- by New Deal democrat
The market for junk bonds is imploding. Prices for CCC-rated corporate bonds are down 21% from their peak:
Oh, wait. I'm sorry, that was 1998 Asian currency crisis. It was another 2 years and 9 months after that implosion before a US recession occurred:
This is the current graph of CCC-rated corporate bonds:
They are down 17% from their peak, less than the 1998 carnage.
There were some important differences between 2008 and 1998. In 2008:
- the derivates were centered on the lifeblood of the US economy: housing
- an oil price spike of 100% in 2 years had just occurred
- the underlying economy was already in contraction
In contrast, in 1998:
- the issue was centered on a particular corner of the market: foreign currencies
- oil was in the process of making a secular bottom
- the underlying economy was in expansion
While a bond implosion is never to be lightly dismissed, I think it is pretty obvious that our current situation, where the carnage is centered on the Oil patch and other commodities, and the service economy remains in a decent expansion, is more like 1998.
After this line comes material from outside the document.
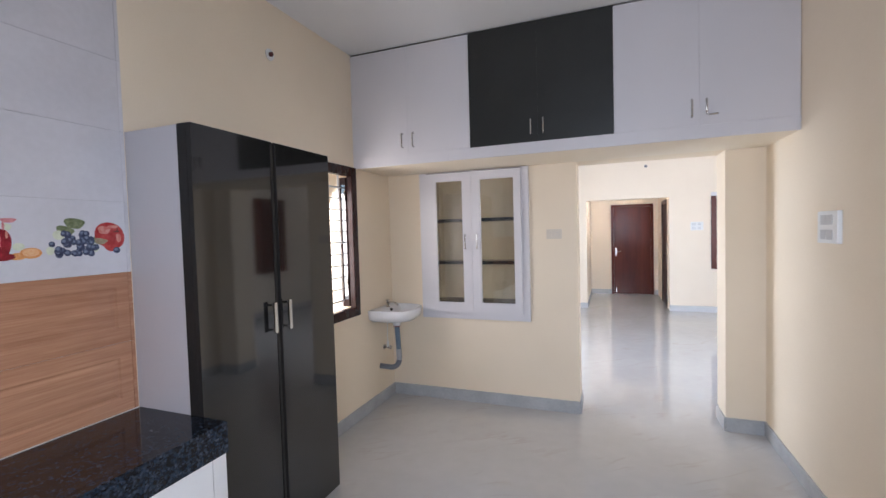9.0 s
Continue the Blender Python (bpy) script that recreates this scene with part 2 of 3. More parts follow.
LIT = glow("lit_lamp", (0.92, 0.97, 1), 75)
UNLIT = surface("frosted_diffuser", (0.62, 0.62, 0.62), (0.68, 0.68, 0.68), 8, 60, 0.5, 0.05, 0)

# ---- builders ----
ORIGIN = {}


def thing(name, base, label, category, group="", kind=""):
    """An empty at the base of a thing that carries its parts."""
    ob = new(name)
    ob.empty_display_size = 0.1
    ob.location = base
    ORIGIN[ob.name] = Vector(base)
    return tagged(ob, label, category, group, kind)


def part(name, bm, material, parent=None, label=""):
    """Links a bmesh, given in world coordinates, as one mesh object under its thing."""
    mesh = bpy.data.meshes.new(name)
    base = ORIGIN[parent.name] if parent else Vector((0, 0, 0))
    bmesh.ops.translate(bm, verts=bm.verts, vec=-base)
    bm.to_mesh(mesh)
    bm.free()
    mesh.materials.append(material)
    ob = new(name, mesh)
    if parent:
        ob.parent = parent
    ORIGIN[ob.name] = base
    return tagged(ob, label)


def structure(name, bm, material, label=""):
    ob = part(name, bm, material)
    return tagged(ob, label, "", "", "structure")


def add_box(bm, x0, x1, y0, y1, z0, z1, bevel=0.0):
    got = bmesh.ops.create_cube(bm, size=1)
    m = Matrix.Translation(((x0 + x1) / 2, (y0 + y1) / 2, (z0 + z1) / 2)) @ Matrix.Diagonal((abs(x1 - x0), abs(y1 - y0), abs(z1 - z0), 1))
    bmesh.ops.transform(bm, matrix=m, verts=got["verts"])
    if bevel:
        edges = list({e for v in got["verts"] for e in v.link_edges})
        bmesh.ops.bevel(bm, geom=edges, offset=bevel, segments=2, affect="EDGES", profile=0.6)
    return bm


def box(x0, x1, y0, y1, z0, z1, bevel=0.0):
    return add_box(bmesh.new(), x0, x1, y0, y1, z0, z1, bevel)


def tube(points, radius, sides=12, bm=None, cap=True):
    """A pipe along points, with mitred rings. radius: a number or one for each point."""
    bm = bm or bmesh.new()
    pts = [Vector(p) for p in points]
    radii = radius if isinstance(radius, (list, tuple)) else [radius] * len(pts)
    rings, side = [], None
    for i, p in enumerate(pts):
        d = (pts[min(i + 1, len(pts) - 1)] - pts[max(i - 1, 0)]).normalized()
        if side is None:
            side = d.orthogonal().normalized()
        side = (side - d * side.dot(d)).normalized()
        up = d.cross(side)
        rings.append([bm.verts.new(p + (side * math.cos(a) + up * math.sin(a)) * radii[i]) for a in [2 * math.pi * k / sides for k in range(sides)]])
    for a, b in zip(rings, rings[1:]):
        for k in range(sides):
            f = bm.faces.new((a[k], a[(k + 1) % sides], b[(k + 1) % sides], b[k]))
            f.smooth = True
    if cap:
        bm.faces.new(rings[0][::-1])
        bm.faces.new(rings[-1])
    return bm


def bend(a, b, c, n=6):
    """Points on the curve from a to c, drawn towards b."""
    a, b, c = Vector(a), Vector(b), Vector(c)
    return [(1 - t) ** 2 * a + 2 * t * (1 - t) * b + t * t * c for t in [i / n for i in range(n + 1)]]


def bow_handle(parent, a, b, out, thick=0.006):
    """A bow handle between two feet a and b that stands out from its door by the vector out."""
    a, b, out = Vector(a), Vector(b), Vector(out)
    d = (b - a).normalized() * 0.012
    pts = [a] + bend(a + out * 0.55, a + out, a + out + d, 4) + bend(b + out - d, b + out, b + out * 0.55, 4) + [b]
    return part("handle", tube(pts, thick, 8), STEEL, parent, "brushed steel bow handle")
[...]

The bottom line is that, while low grade corporate bonds almost always blow out on the cusp of of early stages of a recession, the converse is not true. You can have a junk bond blowout without triggering or indicating a recession.
I suspect it won't be over until a dead whale - maybe a good-sized energy producer or utility - washes up on the beach, prompting Fed and/or Treasury action, just as the bankruptcy of Long Term Capital Management did in 1998. But so long as the consumer keeps buying more houses and cars, and generally spending as measured by real retail sales, I don't see any imminent general problem.